### What is required
Copy out each line of the listing that has the word "Blender" in it.
# # # #
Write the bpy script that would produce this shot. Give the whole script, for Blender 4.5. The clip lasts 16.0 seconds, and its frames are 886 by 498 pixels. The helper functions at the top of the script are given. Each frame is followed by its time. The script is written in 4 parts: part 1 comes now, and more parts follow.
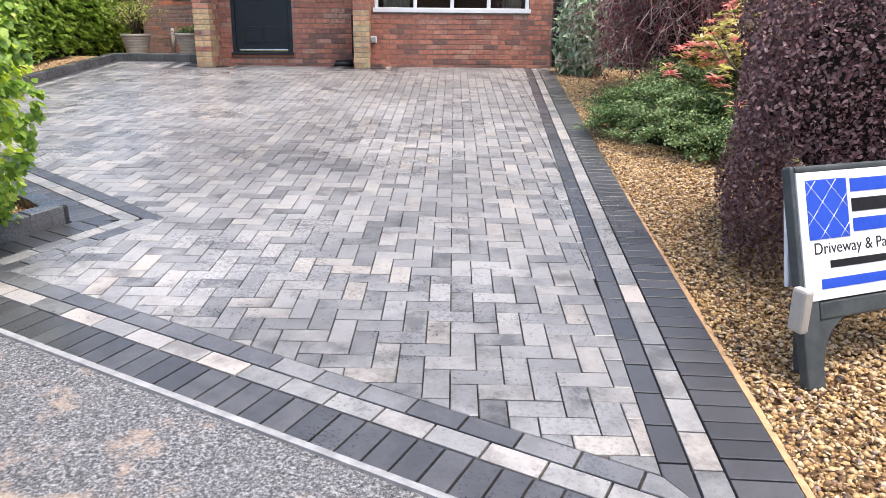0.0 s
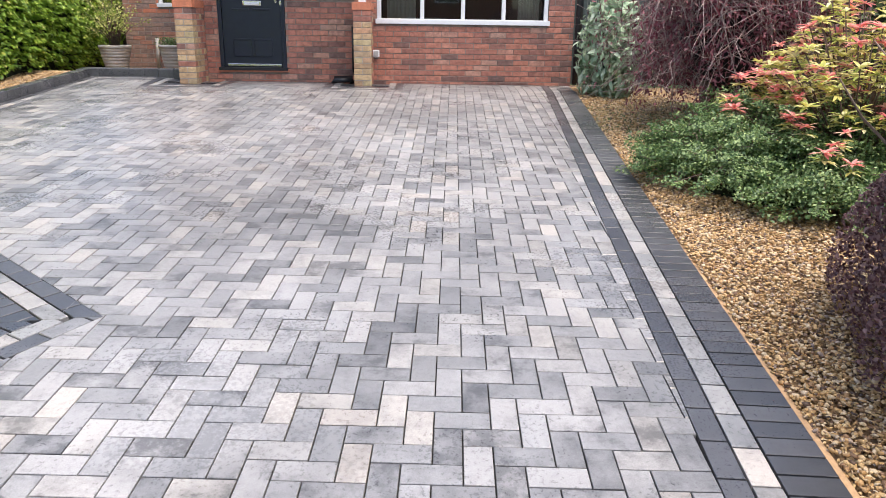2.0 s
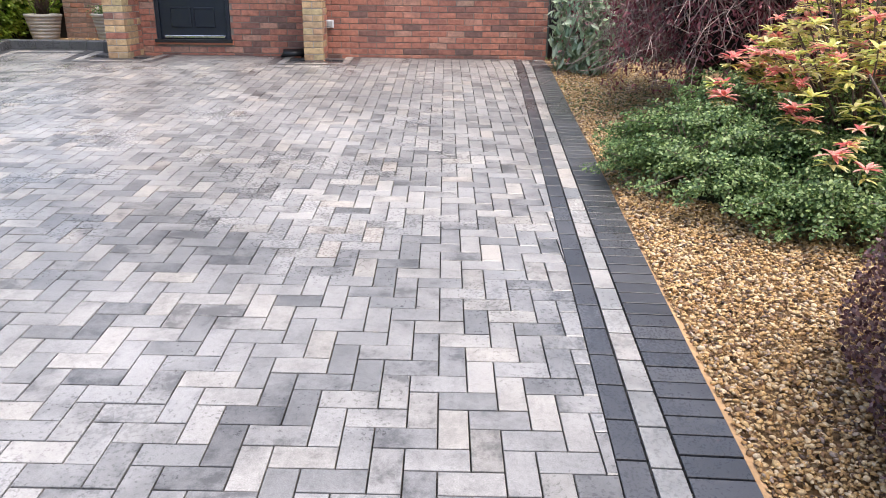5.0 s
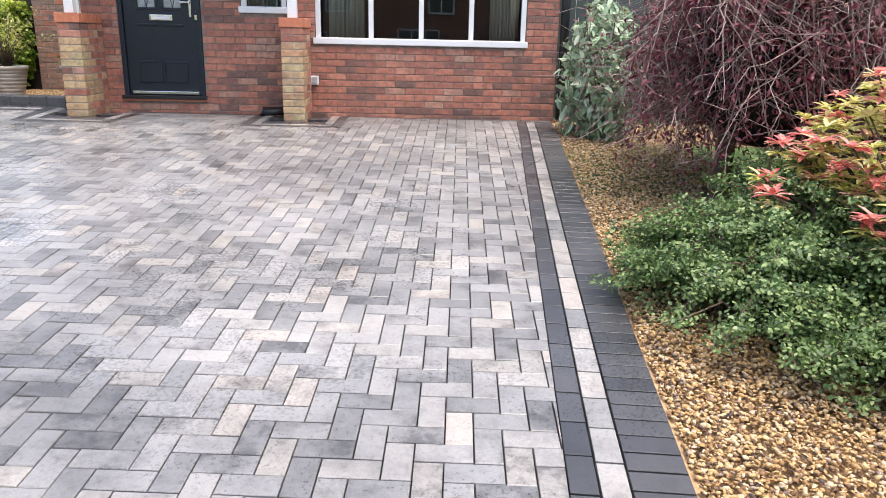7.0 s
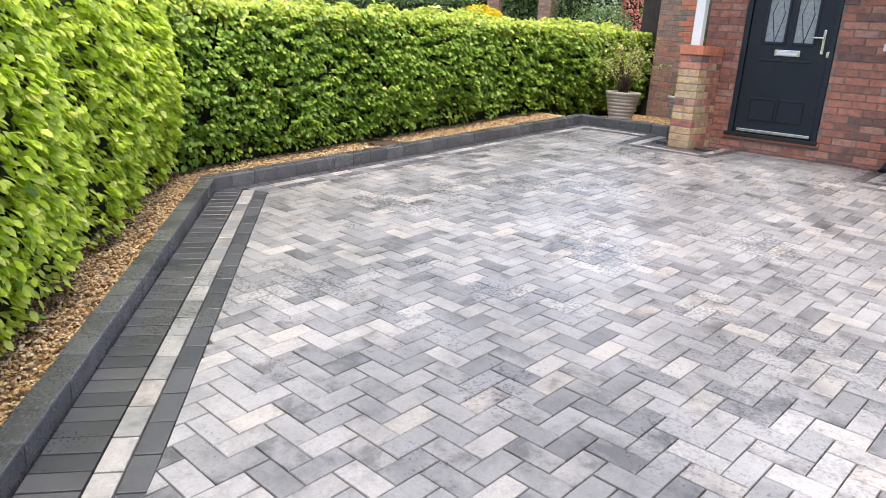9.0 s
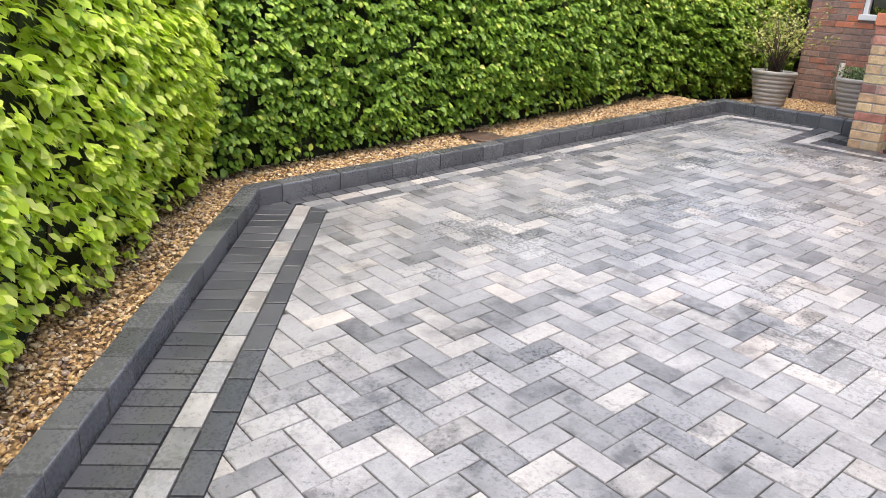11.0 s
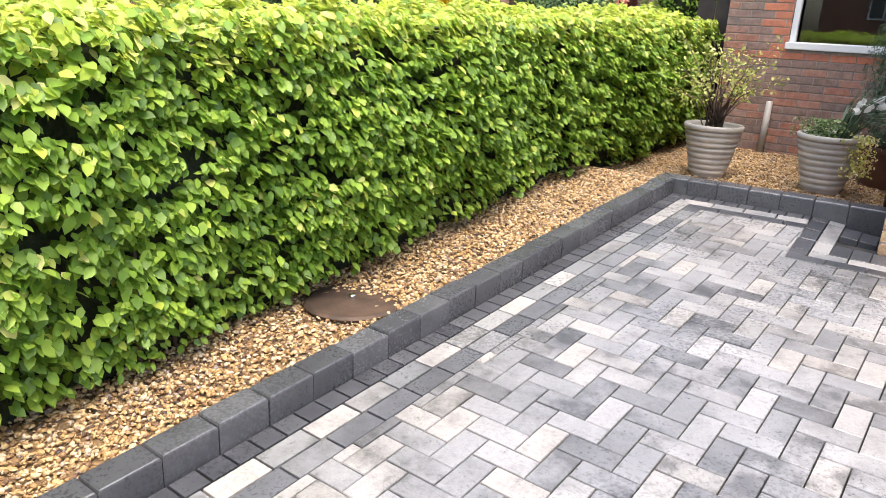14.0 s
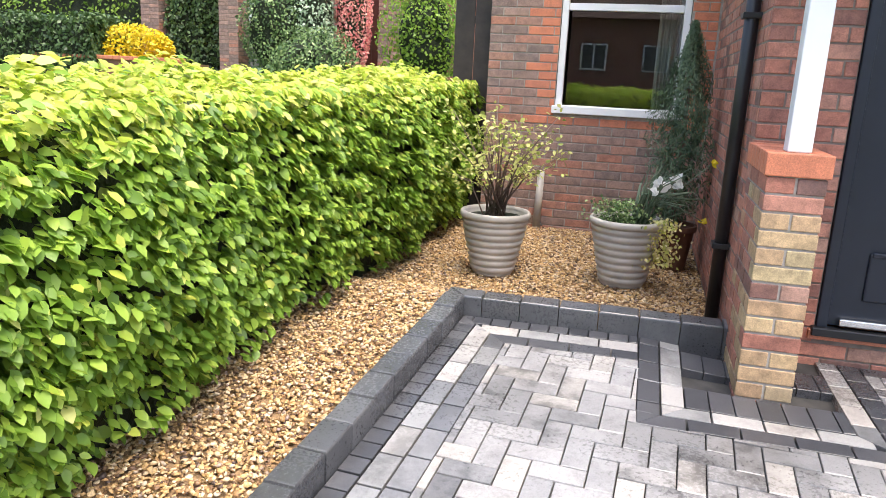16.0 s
# # # #
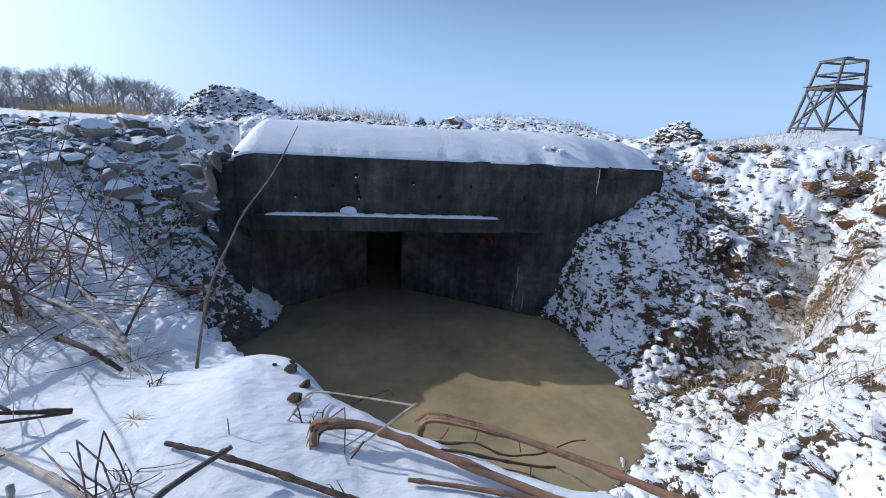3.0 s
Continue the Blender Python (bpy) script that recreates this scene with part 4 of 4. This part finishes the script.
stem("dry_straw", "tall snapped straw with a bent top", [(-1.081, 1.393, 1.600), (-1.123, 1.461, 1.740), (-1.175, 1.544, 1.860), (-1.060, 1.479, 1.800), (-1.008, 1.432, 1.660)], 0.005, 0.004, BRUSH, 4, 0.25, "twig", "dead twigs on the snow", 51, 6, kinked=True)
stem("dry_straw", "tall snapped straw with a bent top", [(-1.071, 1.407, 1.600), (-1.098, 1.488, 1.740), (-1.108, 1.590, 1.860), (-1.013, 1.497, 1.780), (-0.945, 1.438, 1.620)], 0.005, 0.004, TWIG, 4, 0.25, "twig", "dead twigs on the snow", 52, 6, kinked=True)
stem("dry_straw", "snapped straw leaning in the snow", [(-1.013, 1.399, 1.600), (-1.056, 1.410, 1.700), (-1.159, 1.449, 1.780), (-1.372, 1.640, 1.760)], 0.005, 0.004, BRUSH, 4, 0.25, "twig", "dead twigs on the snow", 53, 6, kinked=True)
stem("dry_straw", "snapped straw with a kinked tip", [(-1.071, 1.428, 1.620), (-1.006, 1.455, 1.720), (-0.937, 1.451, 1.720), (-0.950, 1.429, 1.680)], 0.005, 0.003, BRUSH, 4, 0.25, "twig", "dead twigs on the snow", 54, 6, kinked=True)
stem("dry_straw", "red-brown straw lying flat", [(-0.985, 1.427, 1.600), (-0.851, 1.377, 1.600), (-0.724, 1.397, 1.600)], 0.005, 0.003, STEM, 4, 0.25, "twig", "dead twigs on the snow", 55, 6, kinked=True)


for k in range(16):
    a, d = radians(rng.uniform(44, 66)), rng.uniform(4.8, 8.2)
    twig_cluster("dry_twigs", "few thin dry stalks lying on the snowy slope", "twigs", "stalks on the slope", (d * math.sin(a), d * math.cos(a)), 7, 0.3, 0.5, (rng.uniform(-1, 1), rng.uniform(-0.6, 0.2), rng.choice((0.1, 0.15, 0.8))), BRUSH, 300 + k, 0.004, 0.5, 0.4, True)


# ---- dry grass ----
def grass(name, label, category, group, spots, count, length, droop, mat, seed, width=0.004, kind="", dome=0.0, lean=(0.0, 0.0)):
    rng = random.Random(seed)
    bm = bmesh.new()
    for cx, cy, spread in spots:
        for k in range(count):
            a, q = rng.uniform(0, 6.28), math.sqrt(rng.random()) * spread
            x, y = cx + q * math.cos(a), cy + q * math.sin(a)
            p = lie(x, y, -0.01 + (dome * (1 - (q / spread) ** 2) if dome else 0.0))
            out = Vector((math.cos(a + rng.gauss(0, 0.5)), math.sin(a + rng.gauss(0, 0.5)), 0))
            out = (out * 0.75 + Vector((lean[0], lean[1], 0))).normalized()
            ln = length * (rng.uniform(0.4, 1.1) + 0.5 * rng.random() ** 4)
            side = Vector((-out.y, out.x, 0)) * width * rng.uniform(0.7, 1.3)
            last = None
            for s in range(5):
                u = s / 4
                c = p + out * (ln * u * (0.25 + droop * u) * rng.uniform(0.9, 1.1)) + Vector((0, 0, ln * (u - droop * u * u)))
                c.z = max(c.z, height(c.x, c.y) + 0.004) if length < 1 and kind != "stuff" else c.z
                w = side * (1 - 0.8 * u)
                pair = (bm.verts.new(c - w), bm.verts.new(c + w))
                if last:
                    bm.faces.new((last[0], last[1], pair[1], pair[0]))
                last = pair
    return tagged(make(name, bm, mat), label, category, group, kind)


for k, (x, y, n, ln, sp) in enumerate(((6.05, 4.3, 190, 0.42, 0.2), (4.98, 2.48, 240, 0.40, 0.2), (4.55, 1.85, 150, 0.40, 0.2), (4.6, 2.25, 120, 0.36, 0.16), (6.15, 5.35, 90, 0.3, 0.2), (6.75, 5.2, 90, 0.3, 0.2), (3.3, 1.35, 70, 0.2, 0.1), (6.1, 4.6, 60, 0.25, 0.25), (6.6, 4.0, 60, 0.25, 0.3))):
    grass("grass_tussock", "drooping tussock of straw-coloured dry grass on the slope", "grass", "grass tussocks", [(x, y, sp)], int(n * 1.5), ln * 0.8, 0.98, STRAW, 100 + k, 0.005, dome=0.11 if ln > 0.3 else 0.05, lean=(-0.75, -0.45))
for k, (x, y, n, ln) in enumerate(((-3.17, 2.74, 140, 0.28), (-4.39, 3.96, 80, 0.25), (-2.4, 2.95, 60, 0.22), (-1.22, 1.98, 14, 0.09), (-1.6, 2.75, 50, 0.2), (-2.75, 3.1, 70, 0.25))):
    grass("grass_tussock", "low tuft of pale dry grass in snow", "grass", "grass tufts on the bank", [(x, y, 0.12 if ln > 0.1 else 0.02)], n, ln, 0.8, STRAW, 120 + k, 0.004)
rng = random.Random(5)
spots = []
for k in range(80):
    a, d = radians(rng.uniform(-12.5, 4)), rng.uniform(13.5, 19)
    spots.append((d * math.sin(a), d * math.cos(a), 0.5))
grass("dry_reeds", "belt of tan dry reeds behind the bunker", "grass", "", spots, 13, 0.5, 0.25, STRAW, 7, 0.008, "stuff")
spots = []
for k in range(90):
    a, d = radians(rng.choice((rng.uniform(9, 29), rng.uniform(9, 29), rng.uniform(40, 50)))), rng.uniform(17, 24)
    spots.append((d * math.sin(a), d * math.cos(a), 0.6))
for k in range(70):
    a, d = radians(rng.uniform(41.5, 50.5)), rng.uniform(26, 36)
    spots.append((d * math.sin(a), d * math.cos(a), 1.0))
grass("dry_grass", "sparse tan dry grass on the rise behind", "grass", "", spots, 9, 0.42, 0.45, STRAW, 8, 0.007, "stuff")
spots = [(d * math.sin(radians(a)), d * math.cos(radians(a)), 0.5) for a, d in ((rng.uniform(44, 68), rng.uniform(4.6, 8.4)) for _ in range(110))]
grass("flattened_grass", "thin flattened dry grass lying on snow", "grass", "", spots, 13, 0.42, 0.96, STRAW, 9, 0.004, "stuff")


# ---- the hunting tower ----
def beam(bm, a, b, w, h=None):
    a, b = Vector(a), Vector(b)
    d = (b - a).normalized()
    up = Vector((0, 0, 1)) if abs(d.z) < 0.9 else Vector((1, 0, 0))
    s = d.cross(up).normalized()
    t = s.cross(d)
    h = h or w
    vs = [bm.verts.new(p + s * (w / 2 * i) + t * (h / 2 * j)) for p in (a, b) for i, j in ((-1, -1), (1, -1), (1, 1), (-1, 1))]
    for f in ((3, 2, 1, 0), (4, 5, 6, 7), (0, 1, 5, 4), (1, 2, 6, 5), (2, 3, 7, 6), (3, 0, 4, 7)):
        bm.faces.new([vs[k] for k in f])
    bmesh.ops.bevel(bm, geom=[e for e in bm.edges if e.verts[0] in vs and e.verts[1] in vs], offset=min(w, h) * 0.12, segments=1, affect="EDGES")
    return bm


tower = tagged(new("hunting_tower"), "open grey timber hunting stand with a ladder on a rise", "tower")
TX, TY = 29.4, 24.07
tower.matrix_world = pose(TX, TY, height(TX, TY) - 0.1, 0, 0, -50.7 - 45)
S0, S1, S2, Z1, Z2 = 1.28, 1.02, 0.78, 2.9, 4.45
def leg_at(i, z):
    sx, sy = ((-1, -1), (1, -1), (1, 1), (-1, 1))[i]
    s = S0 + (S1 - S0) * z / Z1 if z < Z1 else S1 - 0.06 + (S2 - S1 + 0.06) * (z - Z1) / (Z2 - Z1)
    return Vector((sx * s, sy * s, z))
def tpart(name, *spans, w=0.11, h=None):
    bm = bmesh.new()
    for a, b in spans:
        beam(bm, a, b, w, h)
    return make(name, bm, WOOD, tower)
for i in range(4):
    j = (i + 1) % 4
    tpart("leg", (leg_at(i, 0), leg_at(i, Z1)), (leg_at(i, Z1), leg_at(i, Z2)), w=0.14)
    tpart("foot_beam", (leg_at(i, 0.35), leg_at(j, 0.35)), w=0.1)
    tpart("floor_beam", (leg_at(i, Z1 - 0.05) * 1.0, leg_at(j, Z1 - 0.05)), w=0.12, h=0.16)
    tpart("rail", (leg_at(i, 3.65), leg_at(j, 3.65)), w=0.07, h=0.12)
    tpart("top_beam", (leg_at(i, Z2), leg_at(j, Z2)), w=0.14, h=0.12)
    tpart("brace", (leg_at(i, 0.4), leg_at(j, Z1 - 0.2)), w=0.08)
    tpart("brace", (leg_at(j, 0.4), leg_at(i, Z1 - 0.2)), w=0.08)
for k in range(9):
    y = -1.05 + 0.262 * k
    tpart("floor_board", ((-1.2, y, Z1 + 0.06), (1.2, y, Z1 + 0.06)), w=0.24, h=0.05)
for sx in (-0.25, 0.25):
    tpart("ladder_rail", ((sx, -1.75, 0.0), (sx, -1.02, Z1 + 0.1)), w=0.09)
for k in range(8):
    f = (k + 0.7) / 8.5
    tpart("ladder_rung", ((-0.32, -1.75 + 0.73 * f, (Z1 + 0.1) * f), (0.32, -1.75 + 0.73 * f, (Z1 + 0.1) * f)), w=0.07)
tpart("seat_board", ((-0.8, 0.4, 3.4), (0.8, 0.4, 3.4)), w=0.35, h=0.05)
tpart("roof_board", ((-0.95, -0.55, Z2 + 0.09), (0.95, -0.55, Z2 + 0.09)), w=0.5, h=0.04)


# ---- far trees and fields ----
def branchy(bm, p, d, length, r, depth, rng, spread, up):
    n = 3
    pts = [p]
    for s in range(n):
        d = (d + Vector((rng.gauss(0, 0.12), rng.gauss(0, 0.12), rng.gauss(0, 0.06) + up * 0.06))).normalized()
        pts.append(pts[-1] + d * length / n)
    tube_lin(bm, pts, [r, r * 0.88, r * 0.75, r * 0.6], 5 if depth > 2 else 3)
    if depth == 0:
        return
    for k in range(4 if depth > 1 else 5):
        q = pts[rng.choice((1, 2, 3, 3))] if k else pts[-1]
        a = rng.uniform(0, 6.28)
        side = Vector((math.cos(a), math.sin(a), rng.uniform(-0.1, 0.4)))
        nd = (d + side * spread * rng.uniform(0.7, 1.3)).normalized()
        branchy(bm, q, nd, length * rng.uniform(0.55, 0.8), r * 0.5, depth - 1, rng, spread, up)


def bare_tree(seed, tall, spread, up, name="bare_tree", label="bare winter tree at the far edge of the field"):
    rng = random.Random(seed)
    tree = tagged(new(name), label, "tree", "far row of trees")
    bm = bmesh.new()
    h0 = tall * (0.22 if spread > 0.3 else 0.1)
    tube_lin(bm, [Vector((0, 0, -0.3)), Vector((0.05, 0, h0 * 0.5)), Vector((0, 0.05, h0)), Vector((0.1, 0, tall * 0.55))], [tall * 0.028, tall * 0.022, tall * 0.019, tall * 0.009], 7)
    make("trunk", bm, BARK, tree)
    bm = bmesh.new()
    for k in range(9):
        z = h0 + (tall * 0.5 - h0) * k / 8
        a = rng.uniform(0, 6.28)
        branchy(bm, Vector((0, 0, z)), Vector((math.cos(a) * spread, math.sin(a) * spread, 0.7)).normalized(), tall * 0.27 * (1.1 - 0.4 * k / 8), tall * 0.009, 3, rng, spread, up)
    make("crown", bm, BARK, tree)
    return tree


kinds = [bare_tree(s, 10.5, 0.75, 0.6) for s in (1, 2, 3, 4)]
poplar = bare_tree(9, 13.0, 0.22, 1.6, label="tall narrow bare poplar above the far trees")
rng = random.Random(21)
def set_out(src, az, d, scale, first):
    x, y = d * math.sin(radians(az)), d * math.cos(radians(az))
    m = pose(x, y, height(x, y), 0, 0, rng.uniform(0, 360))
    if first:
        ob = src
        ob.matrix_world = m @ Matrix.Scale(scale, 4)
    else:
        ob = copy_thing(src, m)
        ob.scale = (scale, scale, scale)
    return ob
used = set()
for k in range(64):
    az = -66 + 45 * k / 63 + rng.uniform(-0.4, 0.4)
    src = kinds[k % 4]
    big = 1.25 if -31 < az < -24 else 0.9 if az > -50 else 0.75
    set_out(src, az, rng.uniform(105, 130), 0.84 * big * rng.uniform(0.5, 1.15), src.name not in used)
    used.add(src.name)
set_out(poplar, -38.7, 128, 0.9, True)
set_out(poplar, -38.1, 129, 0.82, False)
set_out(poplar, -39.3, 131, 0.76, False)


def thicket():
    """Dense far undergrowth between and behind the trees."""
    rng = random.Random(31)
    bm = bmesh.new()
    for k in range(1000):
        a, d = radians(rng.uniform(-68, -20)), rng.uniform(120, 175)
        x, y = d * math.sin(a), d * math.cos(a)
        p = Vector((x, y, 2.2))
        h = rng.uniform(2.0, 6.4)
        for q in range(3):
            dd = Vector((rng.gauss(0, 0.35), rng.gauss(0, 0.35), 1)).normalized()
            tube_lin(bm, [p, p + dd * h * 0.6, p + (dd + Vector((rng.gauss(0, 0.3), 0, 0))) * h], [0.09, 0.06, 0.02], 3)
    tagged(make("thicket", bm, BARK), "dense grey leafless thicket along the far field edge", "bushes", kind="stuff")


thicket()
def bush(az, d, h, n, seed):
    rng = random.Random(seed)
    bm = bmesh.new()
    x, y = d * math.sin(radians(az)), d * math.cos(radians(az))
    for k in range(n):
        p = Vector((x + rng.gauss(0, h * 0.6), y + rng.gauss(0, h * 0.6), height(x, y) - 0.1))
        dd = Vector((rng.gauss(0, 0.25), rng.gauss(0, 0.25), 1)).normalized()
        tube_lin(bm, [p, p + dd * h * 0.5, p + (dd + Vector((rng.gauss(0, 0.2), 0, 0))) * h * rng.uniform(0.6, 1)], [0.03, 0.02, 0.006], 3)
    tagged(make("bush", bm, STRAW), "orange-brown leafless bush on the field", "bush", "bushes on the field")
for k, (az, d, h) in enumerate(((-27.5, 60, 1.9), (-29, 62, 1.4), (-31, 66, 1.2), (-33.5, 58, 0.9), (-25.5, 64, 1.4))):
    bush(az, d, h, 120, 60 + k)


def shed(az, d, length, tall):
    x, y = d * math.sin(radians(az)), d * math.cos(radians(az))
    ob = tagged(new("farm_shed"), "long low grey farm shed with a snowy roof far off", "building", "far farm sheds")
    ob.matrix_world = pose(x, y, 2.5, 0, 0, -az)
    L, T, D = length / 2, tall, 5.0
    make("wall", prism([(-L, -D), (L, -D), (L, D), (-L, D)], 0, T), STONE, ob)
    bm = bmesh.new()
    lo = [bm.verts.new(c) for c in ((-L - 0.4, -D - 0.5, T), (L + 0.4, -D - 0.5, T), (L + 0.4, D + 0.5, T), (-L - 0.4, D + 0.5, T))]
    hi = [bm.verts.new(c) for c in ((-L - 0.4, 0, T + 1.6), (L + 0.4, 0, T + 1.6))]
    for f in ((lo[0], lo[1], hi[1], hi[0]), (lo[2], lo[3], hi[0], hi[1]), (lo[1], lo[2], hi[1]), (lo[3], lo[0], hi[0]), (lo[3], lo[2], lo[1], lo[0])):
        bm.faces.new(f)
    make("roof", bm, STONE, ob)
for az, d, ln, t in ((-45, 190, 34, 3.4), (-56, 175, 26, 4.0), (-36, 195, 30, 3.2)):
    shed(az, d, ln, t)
# # # #
### Task answer
Write the bpy script that would produce this shot. Give the whole script, for Blender 4.5. The clip lasts 16.0 seconds, and its frames are 886 by 498 pixels. The helper functions at the top of the script are given. Each frame is followed by its time. The script is written in 4 parts: part 1 comes now, and more parts follow.
Continue the Blender Python (bpy) script that recreates this scene with part 4 of 4. This part finishes the script.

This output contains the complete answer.